No. Social Commerce is the buying workflow, while influencer marketing is the partnership model that often powers that workflow. A brand can use creators to support Social Commerce, but Social Commerce can also include brand-run storefronts, community content, and native shopping features.
How can Amazon sellers use social commerce?
Amazon sellers can use creator demos, off-Amazon social proof, affiliate links, and storefront-driven recommendations to push qualified shoppers toward listings. The goal is to reduce uncertainty before the shopper lands on the product page, which is why creator content and reusable UGC matter so much.
Can micro influencers and UGC creators drive real e-commerce sales?

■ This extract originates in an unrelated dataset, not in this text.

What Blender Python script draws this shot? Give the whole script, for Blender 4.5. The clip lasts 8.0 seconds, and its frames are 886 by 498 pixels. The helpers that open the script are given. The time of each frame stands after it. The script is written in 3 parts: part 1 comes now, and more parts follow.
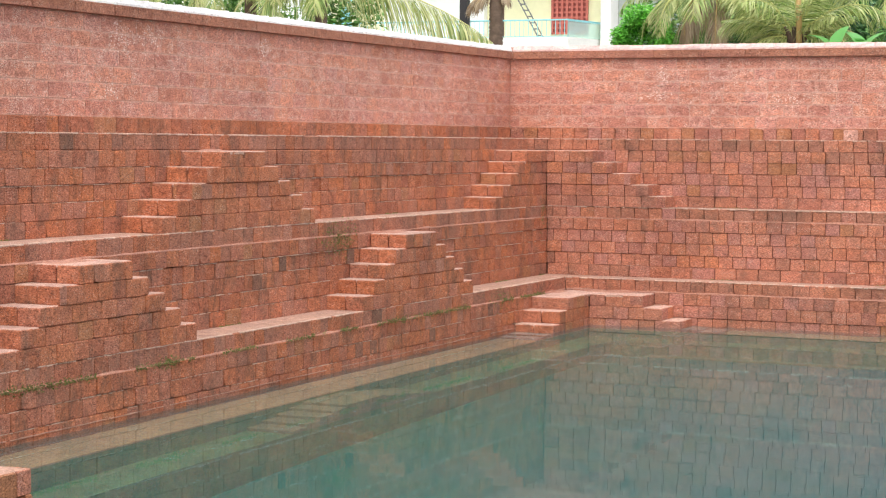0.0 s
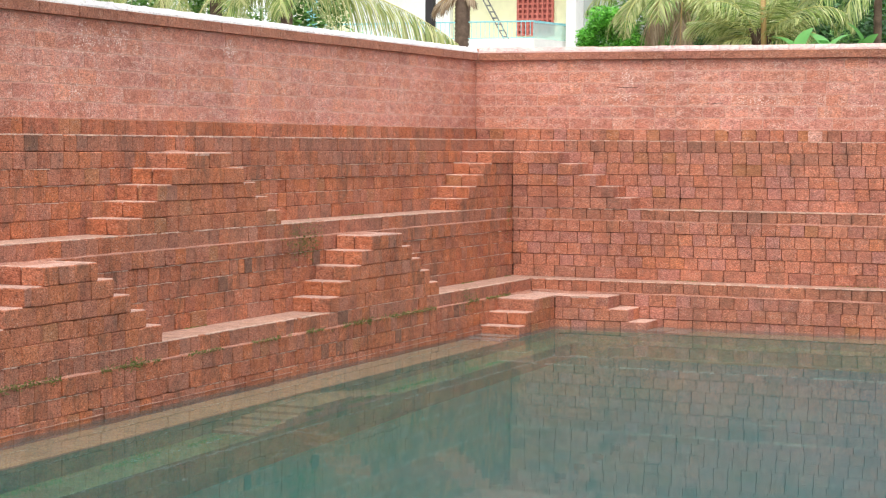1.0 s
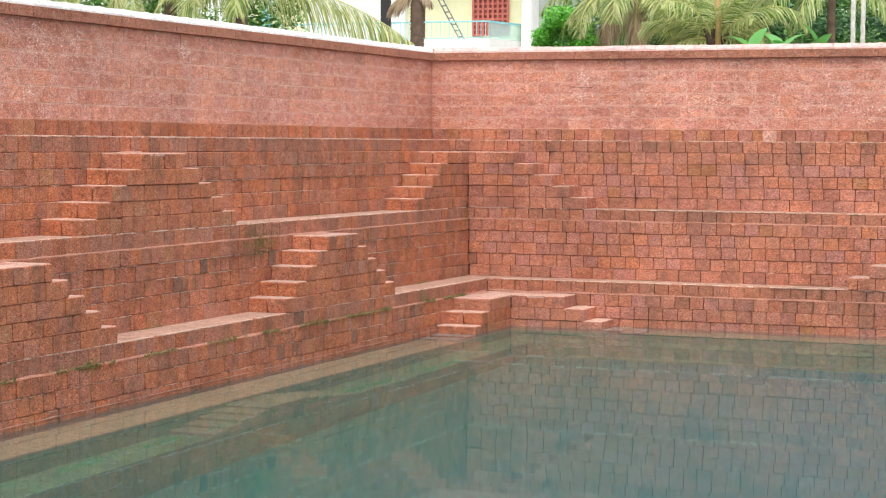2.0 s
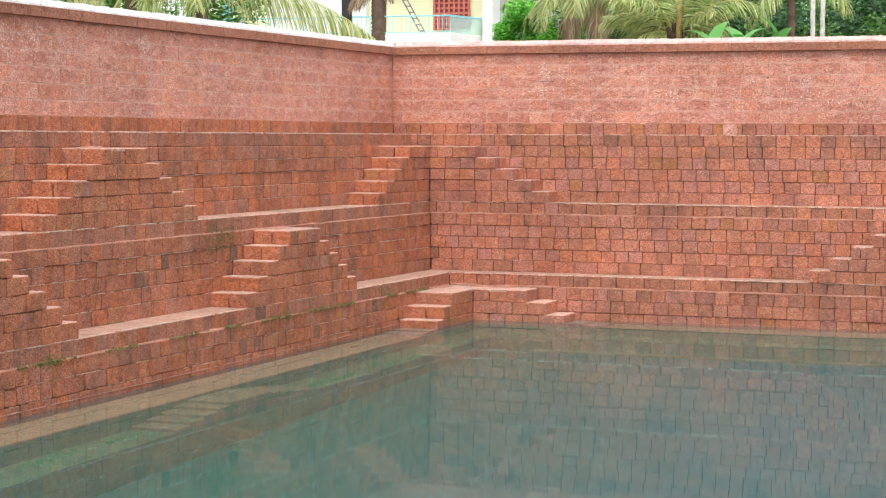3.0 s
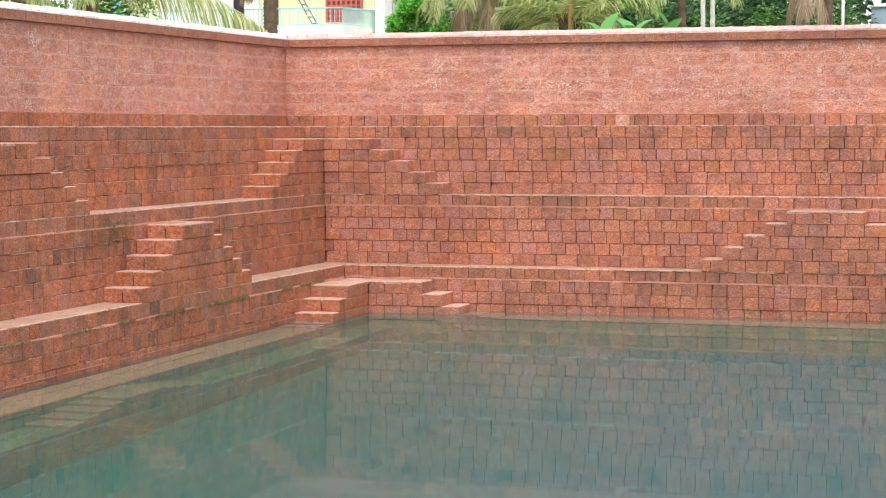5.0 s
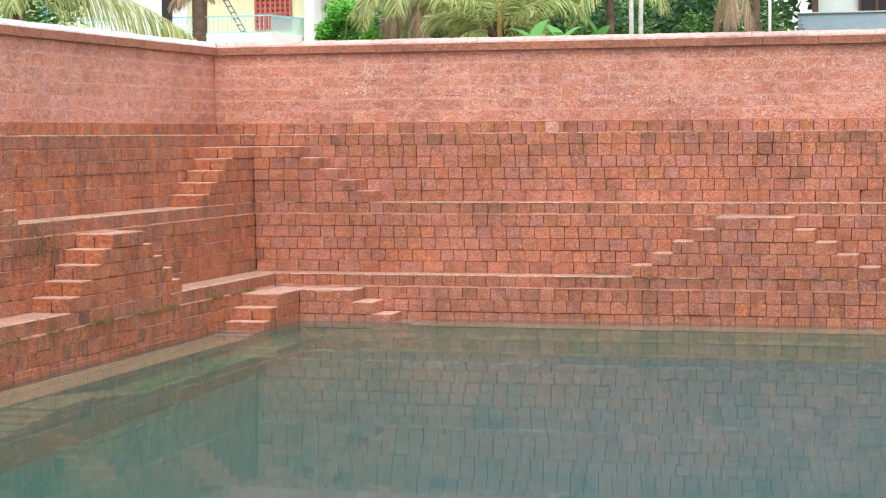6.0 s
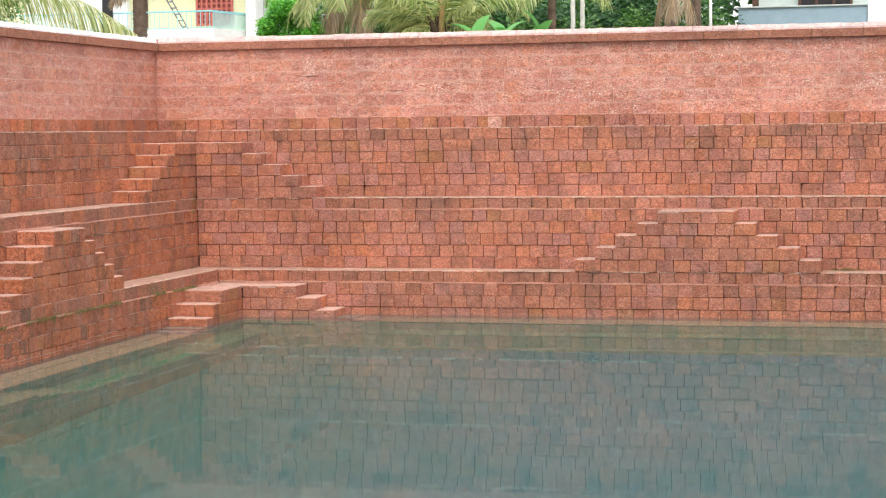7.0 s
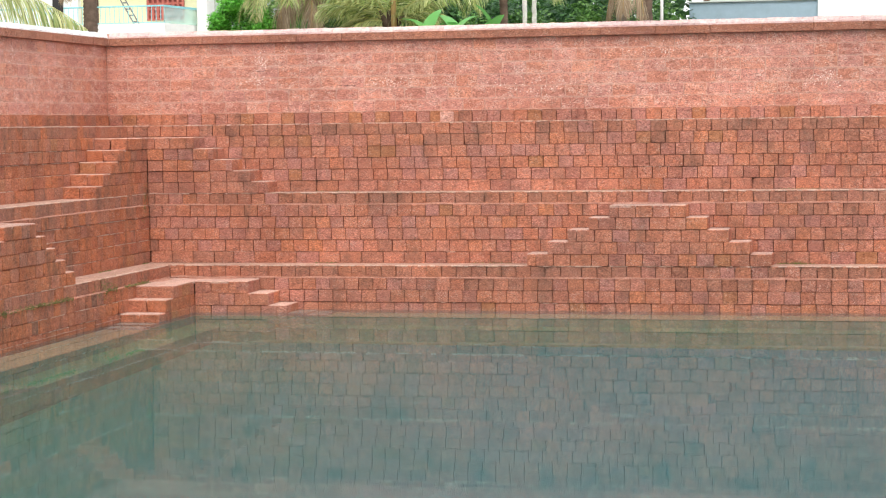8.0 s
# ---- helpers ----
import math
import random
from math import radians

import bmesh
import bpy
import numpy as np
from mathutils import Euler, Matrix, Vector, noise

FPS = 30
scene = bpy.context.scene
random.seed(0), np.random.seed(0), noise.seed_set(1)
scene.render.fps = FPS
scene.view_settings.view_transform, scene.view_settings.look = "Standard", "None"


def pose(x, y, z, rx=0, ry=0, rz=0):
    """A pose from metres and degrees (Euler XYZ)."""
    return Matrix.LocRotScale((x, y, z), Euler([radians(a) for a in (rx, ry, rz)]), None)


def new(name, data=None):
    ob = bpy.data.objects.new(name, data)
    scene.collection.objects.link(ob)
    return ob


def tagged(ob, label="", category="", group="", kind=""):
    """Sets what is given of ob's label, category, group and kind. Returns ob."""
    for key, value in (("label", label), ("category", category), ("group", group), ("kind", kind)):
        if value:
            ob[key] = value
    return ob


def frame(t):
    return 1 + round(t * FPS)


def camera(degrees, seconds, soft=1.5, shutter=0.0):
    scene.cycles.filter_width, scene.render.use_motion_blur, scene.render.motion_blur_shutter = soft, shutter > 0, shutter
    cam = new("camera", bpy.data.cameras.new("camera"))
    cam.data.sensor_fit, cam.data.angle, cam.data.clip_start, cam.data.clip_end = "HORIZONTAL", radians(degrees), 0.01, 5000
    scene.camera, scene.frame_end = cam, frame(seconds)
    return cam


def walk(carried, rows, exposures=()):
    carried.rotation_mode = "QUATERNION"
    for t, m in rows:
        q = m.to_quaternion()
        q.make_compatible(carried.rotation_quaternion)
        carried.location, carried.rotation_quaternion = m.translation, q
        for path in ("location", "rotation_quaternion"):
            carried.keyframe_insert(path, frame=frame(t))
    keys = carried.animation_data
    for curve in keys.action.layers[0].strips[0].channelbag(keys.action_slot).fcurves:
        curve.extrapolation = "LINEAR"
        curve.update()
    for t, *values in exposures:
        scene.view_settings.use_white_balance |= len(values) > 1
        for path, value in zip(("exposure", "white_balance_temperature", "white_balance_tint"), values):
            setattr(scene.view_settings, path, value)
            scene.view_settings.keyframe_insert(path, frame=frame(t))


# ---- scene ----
# A laterite stepped temple pond: z = 0 is the water, the origin lies under the lowest dry corner,
# the north wall runs along +x, the west wall along -y.
cam = camera(25.11, 8.0, soft=1.2)
EYE = (10.737, -29.126, 2.780)
ROWS = [
    (0.0, 23.828, -3.117, -0.464),
    (0.5, 23.284, -3.111, -0.472),
    (1.0, 22.844, -3.068, -0.461),
    (1.5, 22.301, -3.056, -0.463),
    (2.0, 21.571, -3.056, -0.368),
    (2.2, 21.323, -3.090, -0.340),
    (3.3, 20.171, -3.276, -0.185),
    (3.5, 19.963, -3.336, -0.157),
    (4.0, 19.168, -3.409, -0.126),
    (4.5, 18.331, -3.439, 0.043),
    (4.7, 17.978, -3.467, 0.095),
    (5.8, 15.800, -3.240, 0.380),
    (6.0, 15.401, -3.239, 0.428),
    (6.5, 14.457, -3.286, 0.558),
    (7.0, 13.751, -3.394, 0.644),
    (7.5, 13.197, -3.481, 0.754),
    (8.0, 12.378, -3.561, 0.733),
]
walk(cam, [(t, pose(*EYE, 90 + pitch, roll, yaw)) for t, yaw, pitch, roll in ROWS])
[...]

Yes. Smaller creators often win because their content feels more credible and more specific to a niche audience, while shoppers actively seek visual proof from other people before buying. That combination makes micro influencers and UGC creators valuable for both conversion and reusable creative.
How do creators make money from social commerce?
Creators usually earn through affiliate commissions, storefront commissions, sponsored content, product seeding, and longer-term brand ambassador or creator partnership deals. On Amazon, the program is structured around curated product recommendations and compensation tied to purchases made through the creator’s presence.
Do brands need influencer marketing platforms for social commerce?
Not always. A small pilot can be run manually, but scaling usually requires better sourcing, rights management, fulfillment, creator communication, and performance tracking. That is why influencer marketing platforms become more valuable once a brand moves from testing to repeatable operations.